> _SET TASK_: Locate every line in the material below that has the word "This". Copy each of those lines.

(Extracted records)
——————

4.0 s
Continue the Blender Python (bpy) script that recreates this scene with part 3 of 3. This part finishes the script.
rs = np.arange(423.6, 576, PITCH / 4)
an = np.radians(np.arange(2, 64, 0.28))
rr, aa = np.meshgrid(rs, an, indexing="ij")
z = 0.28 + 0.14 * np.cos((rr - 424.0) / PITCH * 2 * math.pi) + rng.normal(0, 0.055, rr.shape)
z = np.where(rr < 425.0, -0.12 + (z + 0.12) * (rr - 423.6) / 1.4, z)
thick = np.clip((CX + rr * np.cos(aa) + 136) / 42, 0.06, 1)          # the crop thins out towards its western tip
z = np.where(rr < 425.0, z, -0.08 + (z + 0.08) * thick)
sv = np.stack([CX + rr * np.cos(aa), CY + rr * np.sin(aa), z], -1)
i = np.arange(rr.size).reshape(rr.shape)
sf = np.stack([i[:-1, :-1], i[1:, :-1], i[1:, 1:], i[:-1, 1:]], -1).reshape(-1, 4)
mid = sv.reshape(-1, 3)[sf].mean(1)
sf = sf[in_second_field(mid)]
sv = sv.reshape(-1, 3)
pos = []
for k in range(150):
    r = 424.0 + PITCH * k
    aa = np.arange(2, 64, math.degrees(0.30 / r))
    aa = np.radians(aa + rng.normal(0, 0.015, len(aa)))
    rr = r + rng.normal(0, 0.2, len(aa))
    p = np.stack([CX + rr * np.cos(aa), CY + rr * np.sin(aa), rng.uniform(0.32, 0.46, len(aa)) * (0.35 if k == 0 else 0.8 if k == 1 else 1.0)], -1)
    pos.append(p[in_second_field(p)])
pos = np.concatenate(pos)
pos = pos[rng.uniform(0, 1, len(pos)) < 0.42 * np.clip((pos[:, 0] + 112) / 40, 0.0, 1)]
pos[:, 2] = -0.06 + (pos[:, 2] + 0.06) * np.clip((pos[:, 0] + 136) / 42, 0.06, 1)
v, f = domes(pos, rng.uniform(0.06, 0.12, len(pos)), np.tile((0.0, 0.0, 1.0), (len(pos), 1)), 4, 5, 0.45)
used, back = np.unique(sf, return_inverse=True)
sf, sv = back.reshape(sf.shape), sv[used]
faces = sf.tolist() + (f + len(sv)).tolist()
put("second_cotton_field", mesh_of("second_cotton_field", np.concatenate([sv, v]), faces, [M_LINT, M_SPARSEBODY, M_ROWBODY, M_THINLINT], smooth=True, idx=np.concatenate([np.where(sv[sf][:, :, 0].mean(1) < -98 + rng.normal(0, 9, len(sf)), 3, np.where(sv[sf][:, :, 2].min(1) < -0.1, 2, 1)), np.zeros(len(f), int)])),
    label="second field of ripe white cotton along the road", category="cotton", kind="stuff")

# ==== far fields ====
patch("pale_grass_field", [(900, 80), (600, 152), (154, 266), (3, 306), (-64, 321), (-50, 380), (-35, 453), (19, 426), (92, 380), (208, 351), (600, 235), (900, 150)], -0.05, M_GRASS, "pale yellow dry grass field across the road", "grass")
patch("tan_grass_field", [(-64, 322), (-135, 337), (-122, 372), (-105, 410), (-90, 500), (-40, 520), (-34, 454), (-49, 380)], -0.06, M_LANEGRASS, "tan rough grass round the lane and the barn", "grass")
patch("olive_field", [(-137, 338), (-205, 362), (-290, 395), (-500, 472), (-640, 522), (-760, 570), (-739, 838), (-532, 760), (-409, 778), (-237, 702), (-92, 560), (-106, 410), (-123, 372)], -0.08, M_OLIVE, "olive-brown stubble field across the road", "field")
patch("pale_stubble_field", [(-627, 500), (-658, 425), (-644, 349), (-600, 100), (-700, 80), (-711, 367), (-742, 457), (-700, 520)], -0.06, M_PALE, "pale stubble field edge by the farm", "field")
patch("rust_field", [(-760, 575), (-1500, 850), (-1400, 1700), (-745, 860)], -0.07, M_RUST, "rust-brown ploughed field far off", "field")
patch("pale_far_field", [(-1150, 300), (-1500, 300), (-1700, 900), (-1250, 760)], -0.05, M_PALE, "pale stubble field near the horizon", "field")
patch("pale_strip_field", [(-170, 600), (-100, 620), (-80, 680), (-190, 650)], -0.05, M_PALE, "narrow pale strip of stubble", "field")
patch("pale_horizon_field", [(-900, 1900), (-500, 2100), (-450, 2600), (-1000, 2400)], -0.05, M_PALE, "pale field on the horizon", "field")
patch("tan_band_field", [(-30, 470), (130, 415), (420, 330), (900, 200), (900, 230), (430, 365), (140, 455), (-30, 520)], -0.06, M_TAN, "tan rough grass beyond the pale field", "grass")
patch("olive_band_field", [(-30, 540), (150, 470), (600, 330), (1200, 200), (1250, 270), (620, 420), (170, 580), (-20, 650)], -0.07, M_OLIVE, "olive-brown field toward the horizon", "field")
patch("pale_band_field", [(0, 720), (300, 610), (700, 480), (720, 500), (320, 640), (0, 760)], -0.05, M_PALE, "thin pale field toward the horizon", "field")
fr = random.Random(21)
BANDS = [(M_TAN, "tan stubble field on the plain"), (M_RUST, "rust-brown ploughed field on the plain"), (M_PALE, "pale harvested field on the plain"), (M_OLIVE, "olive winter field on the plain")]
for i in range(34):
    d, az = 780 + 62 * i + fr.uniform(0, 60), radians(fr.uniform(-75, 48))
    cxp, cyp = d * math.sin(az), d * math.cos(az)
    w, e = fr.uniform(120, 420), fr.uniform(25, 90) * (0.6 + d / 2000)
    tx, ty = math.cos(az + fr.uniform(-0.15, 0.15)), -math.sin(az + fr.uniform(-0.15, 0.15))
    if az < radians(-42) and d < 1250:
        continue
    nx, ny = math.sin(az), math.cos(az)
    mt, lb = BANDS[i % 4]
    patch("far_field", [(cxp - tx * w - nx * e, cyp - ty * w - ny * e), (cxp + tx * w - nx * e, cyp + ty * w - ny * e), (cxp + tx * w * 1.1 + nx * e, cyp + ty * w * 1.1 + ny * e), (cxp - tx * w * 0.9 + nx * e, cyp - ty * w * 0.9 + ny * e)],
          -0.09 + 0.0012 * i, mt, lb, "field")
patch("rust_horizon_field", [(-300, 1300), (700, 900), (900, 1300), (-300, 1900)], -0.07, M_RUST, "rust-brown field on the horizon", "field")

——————

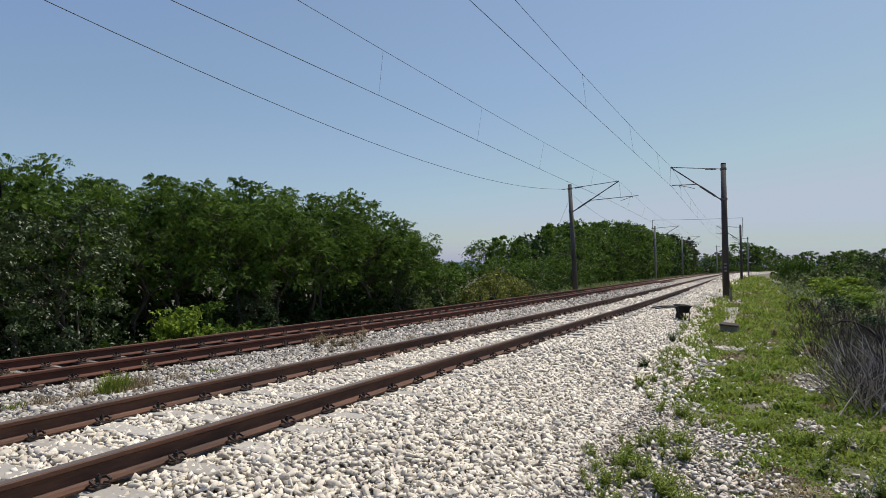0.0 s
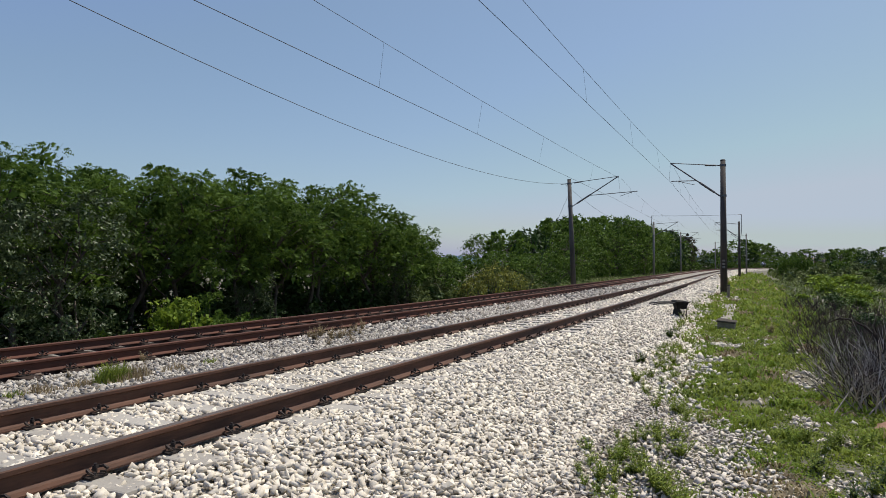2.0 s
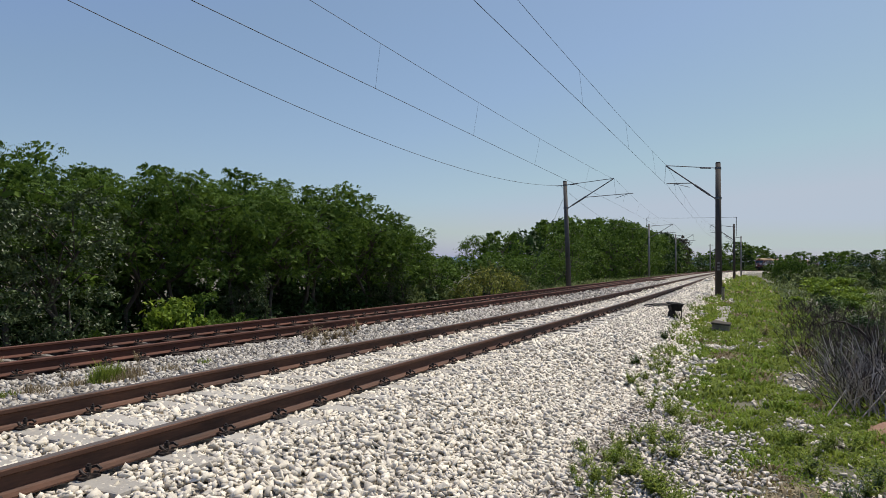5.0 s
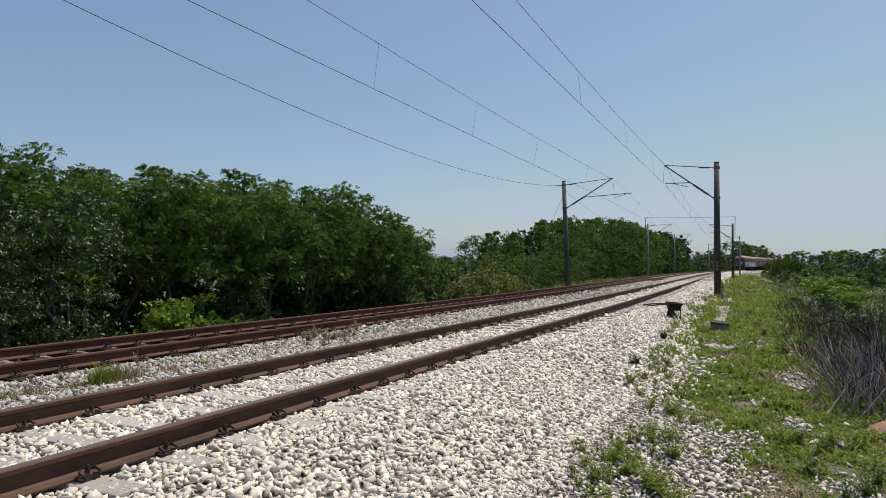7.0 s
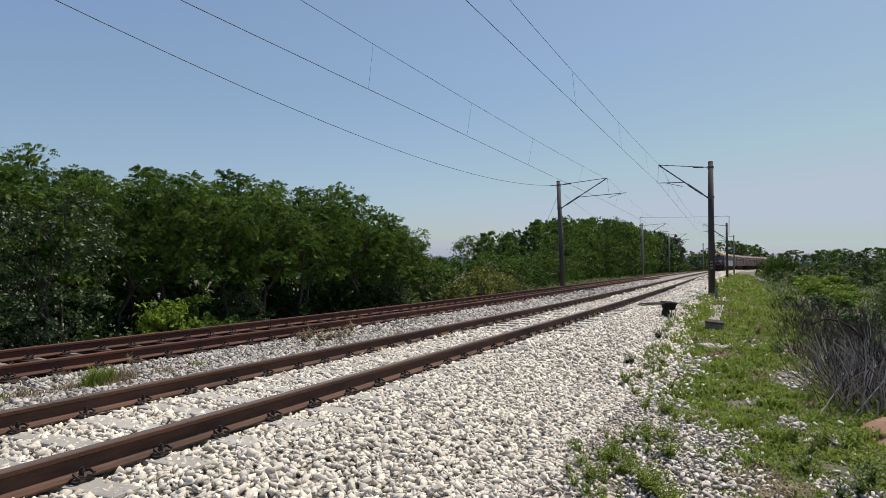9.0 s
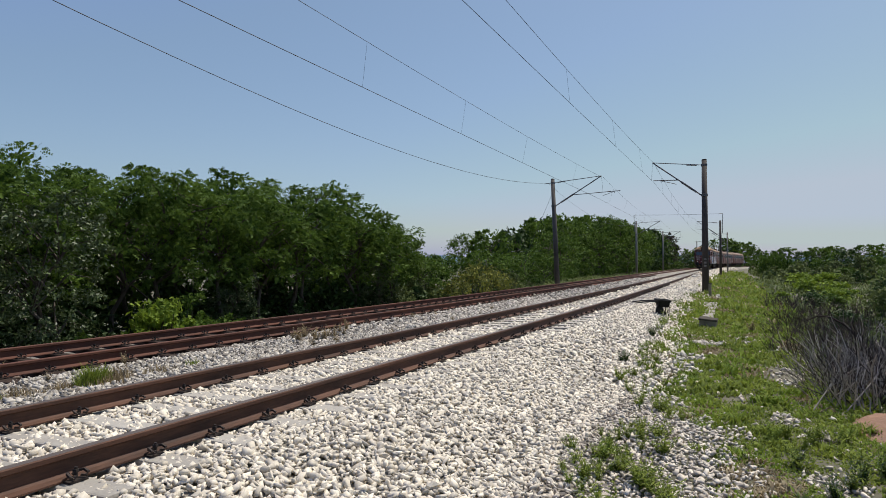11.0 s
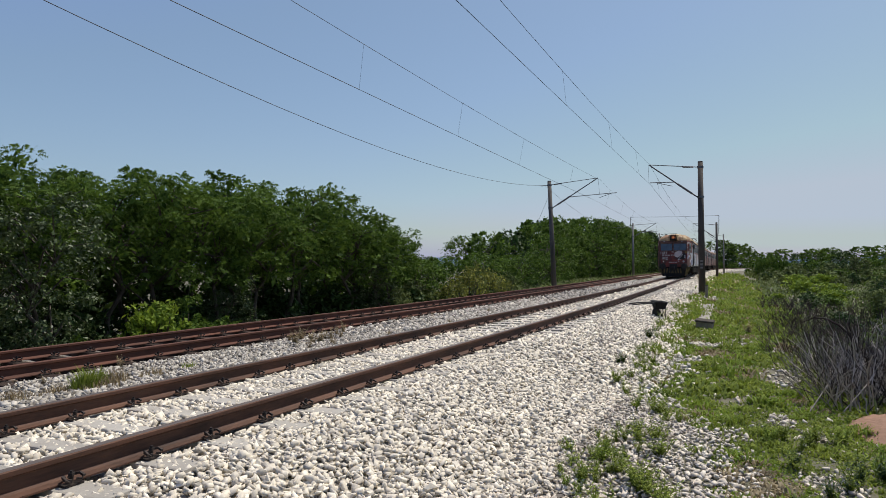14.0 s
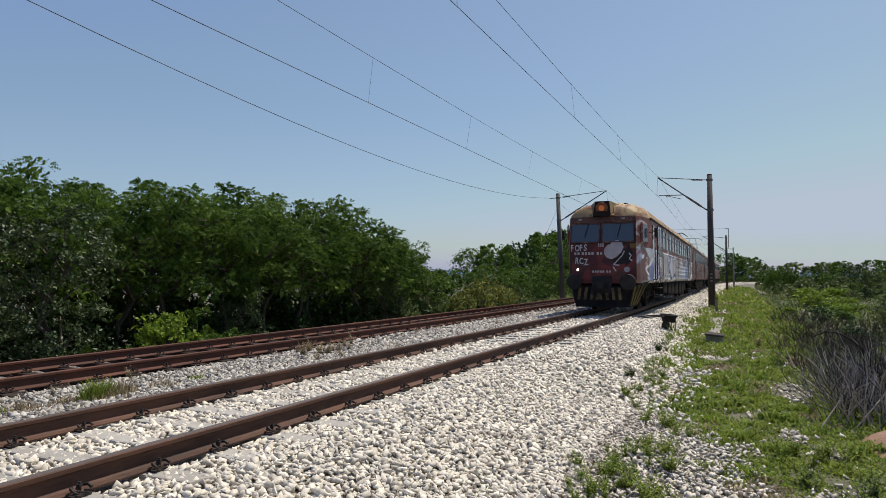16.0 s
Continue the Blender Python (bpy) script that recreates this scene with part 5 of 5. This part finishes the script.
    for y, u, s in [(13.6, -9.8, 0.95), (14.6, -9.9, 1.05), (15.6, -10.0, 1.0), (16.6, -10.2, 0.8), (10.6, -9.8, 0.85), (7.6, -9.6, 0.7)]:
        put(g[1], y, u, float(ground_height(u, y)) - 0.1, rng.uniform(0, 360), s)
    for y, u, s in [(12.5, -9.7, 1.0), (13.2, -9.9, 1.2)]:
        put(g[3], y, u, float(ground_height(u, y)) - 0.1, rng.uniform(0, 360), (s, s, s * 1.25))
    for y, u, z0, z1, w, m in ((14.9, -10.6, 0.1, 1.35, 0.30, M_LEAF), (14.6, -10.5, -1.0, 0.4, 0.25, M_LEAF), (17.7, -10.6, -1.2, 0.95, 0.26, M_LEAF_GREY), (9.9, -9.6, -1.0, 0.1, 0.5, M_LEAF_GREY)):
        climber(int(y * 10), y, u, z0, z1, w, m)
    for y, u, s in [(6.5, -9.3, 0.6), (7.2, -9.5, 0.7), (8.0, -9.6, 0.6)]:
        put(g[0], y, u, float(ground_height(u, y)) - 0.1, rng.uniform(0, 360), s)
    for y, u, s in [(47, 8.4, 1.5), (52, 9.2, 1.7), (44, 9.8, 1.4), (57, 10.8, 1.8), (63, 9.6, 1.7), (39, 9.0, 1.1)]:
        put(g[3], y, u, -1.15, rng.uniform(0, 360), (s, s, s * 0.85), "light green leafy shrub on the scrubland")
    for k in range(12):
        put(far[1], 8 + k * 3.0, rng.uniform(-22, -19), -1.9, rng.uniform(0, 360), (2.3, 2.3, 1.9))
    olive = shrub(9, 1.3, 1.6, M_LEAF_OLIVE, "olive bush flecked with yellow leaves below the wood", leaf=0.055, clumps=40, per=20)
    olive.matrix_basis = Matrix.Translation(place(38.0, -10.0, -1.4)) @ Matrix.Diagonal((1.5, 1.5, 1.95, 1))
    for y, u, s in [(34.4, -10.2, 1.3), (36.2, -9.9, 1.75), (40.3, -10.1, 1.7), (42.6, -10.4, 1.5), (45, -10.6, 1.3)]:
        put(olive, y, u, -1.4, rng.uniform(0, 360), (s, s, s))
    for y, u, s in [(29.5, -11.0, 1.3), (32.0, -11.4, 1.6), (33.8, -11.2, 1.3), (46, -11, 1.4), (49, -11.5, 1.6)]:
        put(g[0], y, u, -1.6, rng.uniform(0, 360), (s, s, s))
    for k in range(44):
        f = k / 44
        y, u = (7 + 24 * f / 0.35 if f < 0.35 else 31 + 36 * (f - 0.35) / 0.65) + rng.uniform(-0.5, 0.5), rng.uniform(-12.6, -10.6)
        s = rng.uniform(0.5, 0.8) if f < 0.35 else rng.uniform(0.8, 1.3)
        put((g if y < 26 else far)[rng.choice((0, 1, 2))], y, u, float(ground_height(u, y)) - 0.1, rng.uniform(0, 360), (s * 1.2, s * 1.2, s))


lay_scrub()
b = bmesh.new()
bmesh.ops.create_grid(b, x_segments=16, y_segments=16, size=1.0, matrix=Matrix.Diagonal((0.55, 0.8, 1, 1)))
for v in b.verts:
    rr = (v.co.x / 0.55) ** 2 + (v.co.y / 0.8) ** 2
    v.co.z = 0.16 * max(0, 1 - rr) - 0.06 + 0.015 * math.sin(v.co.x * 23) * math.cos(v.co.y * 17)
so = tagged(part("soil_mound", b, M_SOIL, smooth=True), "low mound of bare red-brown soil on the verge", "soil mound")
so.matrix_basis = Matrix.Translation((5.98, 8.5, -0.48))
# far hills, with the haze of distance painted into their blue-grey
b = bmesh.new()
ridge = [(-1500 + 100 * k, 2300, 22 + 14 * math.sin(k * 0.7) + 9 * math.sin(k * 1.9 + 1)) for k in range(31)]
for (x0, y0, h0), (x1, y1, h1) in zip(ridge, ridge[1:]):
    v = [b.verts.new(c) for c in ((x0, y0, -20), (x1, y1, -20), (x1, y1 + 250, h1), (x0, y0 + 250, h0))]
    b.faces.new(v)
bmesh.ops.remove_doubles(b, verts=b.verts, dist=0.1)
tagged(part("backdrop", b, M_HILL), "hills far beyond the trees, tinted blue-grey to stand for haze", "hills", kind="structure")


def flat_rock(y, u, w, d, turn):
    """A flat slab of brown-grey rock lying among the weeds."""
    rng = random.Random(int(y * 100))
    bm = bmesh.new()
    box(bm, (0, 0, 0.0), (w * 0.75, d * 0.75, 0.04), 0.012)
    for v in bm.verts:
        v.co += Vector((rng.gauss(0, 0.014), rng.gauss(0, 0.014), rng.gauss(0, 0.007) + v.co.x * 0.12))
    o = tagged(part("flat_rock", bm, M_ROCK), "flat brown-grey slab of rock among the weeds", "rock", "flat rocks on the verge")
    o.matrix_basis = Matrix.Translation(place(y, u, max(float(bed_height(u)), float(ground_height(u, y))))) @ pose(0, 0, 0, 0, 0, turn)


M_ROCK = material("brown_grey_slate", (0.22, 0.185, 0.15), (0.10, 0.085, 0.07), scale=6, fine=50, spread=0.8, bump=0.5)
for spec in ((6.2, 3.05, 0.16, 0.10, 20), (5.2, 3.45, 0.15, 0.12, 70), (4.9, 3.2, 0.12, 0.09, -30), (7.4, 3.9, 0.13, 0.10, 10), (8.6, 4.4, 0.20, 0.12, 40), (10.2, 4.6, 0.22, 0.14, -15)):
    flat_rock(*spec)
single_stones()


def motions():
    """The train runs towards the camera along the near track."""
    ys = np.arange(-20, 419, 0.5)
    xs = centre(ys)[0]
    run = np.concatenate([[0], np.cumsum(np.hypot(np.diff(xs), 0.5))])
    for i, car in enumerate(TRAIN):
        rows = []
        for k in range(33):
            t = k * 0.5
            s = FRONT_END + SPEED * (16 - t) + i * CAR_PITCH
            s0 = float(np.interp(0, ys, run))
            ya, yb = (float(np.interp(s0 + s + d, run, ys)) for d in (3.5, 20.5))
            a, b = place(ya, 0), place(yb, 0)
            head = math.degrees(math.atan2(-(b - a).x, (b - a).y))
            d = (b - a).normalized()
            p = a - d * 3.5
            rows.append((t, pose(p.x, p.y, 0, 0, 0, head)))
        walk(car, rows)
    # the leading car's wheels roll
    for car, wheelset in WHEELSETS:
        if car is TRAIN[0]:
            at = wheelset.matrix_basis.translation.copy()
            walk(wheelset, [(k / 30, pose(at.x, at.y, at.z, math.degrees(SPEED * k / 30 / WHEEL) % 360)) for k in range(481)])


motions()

——————

> _TASK OUTPUT_:
Continue the Blender Python (bpy) script that recreates this scene with part 3 of 3. This part finishes the script.
Continue the Blender Python (bpy) script that recreates this scene with part 5 of 5. This part finishes the script.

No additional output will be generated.